## [Working data]
◆ ◆ ◆ ◆ ◆ ◆ ◆

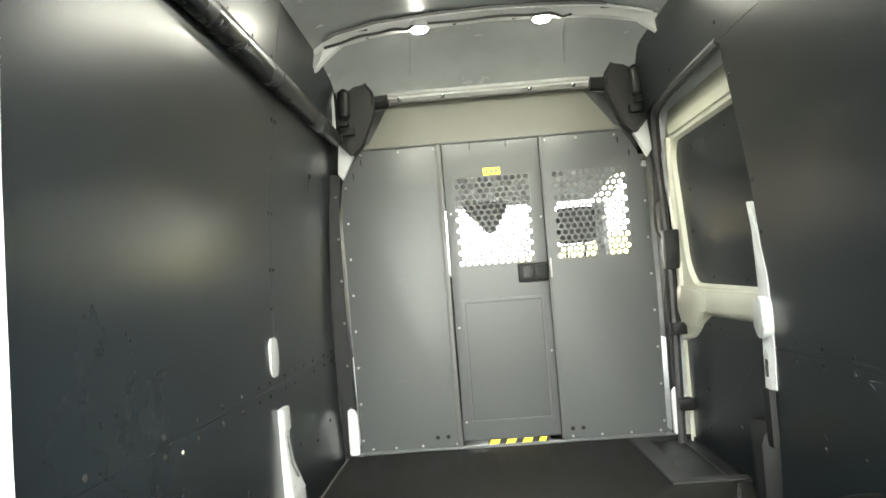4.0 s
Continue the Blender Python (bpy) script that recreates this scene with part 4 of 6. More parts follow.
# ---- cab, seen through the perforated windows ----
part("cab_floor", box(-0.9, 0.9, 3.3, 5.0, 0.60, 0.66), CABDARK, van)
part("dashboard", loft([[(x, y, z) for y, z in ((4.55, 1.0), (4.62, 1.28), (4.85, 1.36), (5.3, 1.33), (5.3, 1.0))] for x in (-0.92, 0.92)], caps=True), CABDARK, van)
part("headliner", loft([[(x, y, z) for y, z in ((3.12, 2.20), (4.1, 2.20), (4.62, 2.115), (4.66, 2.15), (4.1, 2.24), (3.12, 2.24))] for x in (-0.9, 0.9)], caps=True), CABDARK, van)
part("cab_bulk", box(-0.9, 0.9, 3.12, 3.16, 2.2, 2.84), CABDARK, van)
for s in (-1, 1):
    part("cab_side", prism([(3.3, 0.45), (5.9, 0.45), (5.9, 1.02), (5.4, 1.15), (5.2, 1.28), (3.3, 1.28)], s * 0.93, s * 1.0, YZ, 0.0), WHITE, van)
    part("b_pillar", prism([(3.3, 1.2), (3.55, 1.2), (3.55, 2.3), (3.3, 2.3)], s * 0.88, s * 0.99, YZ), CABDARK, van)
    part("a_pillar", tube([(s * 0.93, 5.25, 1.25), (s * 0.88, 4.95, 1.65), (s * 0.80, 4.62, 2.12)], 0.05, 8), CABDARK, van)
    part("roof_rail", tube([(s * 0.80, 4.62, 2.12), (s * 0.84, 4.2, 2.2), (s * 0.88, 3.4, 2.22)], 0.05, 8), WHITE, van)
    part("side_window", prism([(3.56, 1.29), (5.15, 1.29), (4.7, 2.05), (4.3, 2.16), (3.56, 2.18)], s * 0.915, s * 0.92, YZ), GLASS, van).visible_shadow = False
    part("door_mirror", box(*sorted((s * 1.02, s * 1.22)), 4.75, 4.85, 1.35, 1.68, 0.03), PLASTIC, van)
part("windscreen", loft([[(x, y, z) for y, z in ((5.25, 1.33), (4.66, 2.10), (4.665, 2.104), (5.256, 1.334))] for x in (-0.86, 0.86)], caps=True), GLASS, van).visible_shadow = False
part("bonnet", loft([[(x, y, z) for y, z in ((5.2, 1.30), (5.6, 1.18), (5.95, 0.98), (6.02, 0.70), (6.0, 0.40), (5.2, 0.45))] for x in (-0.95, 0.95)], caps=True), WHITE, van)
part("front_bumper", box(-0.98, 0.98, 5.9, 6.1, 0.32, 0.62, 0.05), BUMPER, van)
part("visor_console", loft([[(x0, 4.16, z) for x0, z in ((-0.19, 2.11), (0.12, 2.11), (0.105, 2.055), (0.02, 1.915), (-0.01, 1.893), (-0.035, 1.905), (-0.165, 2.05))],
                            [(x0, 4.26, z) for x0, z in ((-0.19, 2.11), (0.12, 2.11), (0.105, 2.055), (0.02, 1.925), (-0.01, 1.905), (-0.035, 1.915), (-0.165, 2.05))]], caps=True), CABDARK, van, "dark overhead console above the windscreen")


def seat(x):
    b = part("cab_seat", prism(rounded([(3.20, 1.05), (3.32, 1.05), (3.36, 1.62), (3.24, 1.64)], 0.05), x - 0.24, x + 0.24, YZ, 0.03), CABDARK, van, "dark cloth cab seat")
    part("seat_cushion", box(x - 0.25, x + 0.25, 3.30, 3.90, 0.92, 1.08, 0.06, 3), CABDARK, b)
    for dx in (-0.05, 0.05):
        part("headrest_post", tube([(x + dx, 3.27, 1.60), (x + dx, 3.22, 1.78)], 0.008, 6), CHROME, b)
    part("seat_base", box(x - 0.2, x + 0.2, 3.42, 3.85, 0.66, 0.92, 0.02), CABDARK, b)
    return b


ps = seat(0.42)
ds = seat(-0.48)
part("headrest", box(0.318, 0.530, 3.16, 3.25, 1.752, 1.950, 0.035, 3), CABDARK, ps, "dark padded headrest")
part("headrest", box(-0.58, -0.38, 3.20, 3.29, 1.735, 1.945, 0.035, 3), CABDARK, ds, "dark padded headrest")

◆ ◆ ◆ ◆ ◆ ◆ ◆

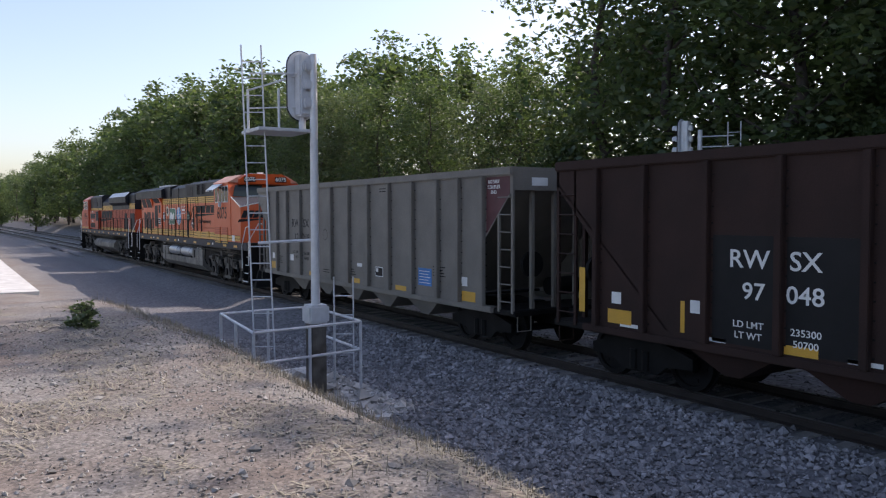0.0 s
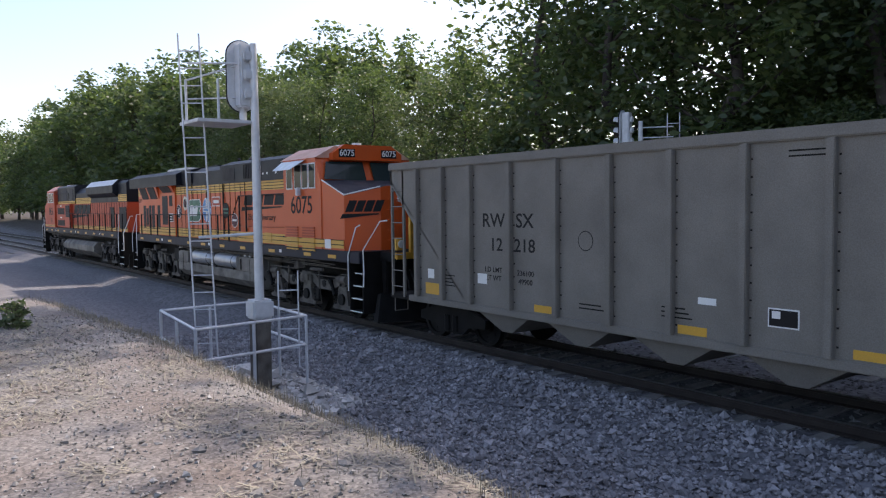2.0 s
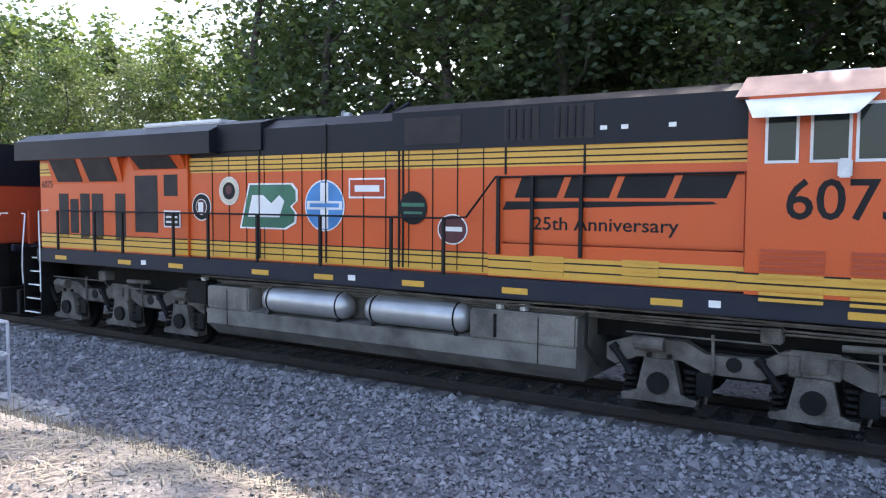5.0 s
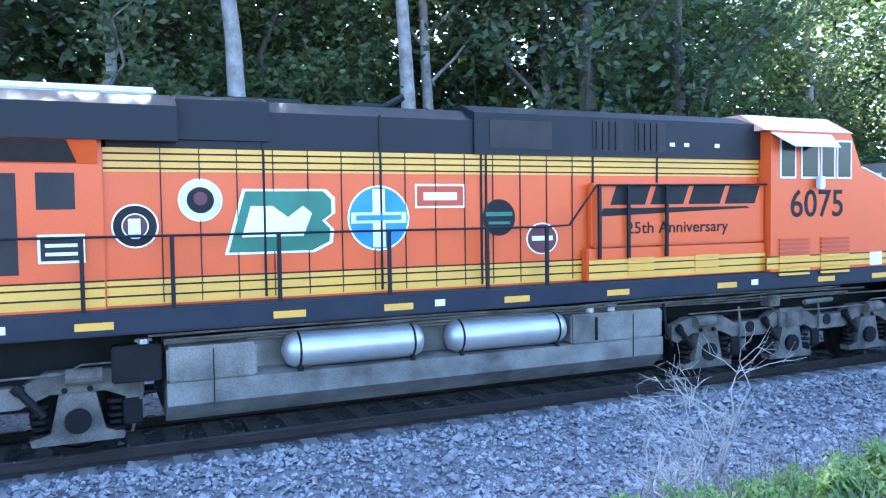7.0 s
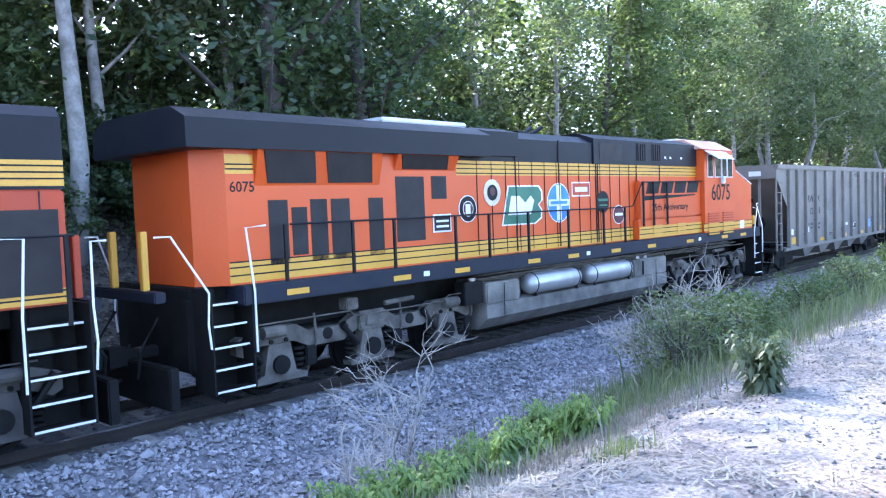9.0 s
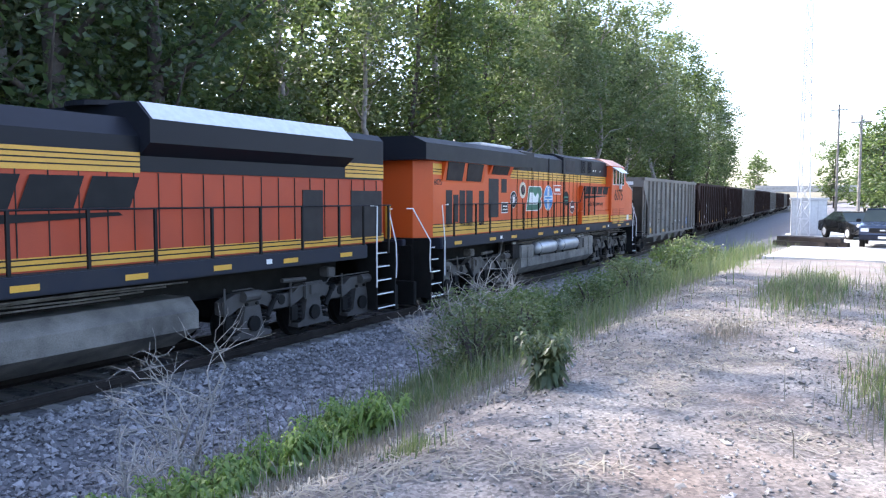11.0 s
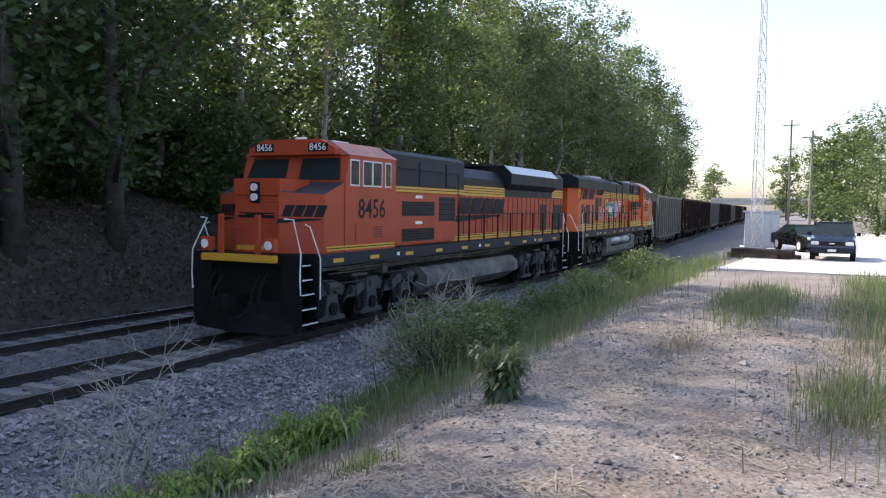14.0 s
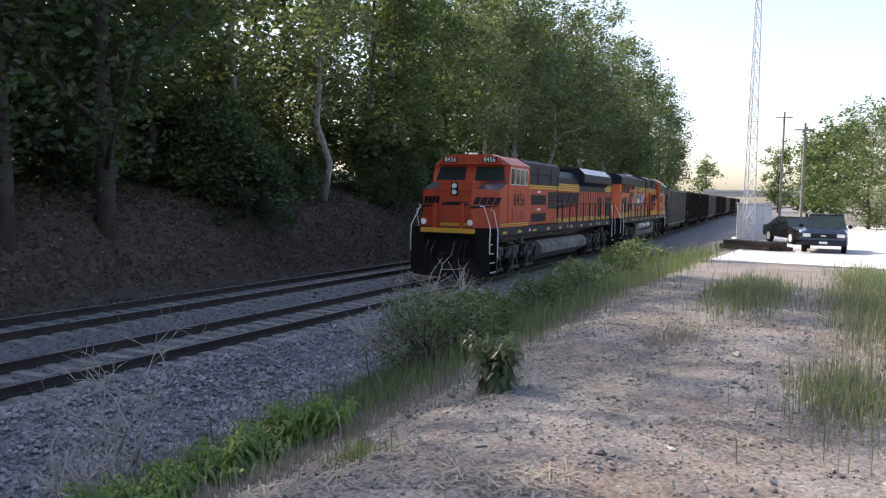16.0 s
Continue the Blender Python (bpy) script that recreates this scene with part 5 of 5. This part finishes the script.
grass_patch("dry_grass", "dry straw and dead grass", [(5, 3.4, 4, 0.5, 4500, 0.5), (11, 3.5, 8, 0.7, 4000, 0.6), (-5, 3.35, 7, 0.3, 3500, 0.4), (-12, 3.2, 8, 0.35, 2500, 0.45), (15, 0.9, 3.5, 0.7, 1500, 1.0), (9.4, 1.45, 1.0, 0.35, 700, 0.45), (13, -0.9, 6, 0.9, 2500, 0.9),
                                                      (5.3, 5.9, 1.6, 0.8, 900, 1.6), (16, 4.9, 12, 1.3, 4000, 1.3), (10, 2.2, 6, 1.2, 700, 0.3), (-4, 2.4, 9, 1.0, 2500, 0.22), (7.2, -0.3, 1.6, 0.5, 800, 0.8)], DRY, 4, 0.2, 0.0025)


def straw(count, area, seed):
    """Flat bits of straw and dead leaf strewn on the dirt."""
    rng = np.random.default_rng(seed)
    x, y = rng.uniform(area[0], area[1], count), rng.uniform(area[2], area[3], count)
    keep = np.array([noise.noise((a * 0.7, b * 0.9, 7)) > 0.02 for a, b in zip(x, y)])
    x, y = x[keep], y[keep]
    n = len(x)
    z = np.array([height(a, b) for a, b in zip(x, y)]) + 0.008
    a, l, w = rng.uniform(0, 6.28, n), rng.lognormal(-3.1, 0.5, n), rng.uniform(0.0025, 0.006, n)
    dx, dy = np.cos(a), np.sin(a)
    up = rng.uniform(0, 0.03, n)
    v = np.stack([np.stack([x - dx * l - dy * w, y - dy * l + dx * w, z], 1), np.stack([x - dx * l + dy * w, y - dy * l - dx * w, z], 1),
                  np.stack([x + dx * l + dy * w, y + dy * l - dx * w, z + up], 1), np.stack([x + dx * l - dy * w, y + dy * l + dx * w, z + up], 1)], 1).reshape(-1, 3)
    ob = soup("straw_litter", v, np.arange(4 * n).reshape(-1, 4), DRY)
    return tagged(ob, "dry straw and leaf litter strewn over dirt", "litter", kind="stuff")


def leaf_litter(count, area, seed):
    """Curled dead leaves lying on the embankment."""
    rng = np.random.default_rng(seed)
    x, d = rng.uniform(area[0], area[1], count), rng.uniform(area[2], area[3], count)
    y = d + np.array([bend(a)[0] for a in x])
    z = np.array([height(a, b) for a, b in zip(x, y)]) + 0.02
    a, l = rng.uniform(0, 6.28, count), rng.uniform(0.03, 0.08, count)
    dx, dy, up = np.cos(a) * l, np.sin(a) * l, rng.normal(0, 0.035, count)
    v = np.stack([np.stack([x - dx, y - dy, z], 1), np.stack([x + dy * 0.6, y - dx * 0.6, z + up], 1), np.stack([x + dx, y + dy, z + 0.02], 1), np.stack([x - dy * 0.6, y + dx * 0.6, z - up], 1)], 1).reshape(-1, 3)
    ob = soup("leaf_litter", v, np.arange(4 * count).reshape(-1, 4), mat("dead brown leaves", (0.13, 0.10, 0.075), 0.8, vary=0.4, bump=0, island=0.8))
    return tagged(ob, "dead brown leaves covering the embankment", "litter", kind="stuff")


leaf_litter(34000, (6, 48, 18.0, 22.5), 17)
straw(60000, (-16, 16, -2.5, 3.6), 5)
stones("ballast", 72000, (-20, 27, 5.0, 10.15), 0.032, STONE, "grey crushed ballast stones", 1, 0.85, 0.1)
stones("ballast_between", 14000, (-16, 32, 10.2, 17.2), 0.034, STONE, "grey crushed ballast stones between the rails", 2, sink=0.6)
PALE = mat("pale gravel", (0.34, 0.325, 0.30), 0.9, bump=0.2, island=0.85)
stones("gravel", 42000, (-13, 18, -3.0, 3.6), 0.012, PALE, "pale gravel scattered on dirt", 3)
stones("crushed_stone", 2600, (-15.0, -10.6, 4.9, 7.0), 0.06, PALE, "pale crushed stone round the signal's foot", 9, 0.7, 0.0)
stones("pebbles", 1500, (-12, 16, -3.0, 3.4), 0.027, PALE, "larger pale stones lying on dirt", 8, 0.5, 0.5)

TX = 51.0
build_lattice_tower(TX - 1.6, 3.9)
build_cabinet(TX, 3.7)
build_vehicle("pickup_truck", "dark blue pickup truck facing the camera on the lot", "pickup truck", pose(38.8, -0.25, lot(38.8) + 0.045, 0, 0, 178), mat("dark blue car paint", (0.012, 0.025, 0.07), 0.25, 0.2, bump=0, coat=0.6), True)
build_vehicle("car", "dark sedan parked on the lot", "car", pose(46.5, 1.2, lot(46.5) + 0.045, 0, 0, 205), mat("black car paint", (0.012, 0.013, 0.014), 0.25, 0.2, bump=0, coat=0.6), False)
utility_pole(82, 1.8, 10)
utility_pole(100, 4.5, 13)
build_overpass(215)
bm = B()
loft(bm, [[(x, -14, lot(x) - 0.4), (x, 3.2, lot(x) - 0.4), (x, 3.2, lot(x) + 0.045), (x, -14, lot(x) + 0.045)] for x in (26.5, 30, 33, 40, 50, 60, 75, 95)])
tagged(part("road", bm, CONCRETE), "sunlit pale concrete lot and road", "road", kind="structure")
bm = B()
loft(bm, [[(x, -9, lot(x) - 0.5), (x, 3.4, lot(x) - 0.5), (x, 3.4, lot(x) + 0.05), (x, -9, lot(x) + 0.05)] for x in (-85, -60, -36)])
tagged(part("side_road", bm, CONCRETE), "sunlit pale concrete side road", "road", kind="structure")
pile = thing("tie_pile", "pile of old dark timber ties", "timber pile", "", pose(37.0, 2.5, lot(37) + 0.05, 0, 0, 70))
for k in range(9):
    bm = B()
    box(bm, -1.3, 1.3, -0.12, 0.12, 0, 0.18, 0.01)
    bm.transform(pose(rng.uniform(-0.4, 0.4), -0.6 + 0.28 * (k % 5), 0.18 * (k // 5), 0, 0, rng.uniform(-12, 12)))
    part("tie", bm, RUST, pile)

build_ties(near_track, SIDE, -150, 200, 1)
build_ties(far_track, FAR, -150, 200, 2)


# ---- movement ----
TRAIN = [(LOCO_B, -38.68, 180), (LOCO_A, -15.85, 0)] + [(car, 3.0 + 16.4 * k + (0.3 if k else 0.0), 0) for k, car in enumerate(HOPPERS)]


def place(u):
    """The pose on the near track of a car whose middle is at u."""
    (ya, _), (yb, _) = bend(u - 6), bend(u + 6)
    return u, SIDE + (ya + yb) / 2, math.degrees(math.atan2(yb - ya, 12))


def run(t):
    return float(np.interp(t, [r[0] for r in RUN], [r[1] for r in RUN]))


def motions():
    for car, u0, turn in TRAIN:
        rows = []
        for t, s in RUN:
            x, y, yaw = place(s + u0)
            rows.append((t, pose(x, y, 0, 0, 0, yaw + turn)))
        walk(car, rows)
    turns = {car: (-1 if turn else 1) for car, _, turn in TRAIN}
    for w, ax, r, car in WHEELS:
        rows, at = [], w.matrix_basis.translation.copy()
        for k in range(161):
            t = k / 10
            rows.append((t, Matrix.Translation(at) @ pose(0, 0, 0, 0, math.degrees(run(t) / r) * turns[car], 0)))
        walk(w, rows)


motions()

◆ ◆ ◆ ◆ ◆ ◆ ◆

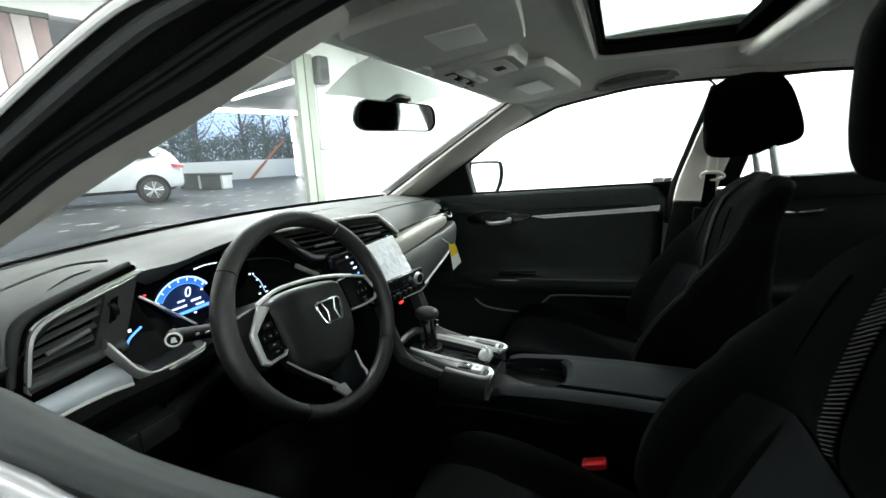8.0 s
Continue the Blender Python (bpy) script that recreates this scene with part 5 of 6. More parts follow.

◆ ◆ ◆ ◆ ◆ ◆ ◆

## [Problem to work on]
Starting with the line that contains "finishes the script.", repeat each line exactly, and stop once the line that contains "4, 0.2, 0.0025)" has been repeated.

## [Complete response]
Continue the Blender Python (bpy) script that recreates this scene with part 5 of 5. This part finishes the script.
grass_patch("dry_grass", "dry straw and dead grass", [(5, 3.4, 4, 0.5, 4500, 0.5), (11, 3.5, 8, 0.7, 4000, 0.6), (-5, 3.35, 7, 0.3, 3500, 0.4), (-12, 3.2, 8, 0.35, 2500, 0.45), (15, 0.9, 3.5, 0.7, 1500, 1.0), (9.4, 1.45, 1.0, 0.35, 700, 0.45), (13, -0.9, 6, 0.9, 2500, 0.9),
                                                      (5.3, 5.9, 1.6, 0.8, 900, 1.6), (16, 4.9, 12, 1.3, 4000, 1.3), (10, 2.2, 6, 1.2, 700, 0.3), (-4, 2.4, 9, 1.0, 2500, 0.22), (7.2, -0.3, 1.6, 0.5, 800, 0.8)], DRY, 4, 0.2, 0.0025)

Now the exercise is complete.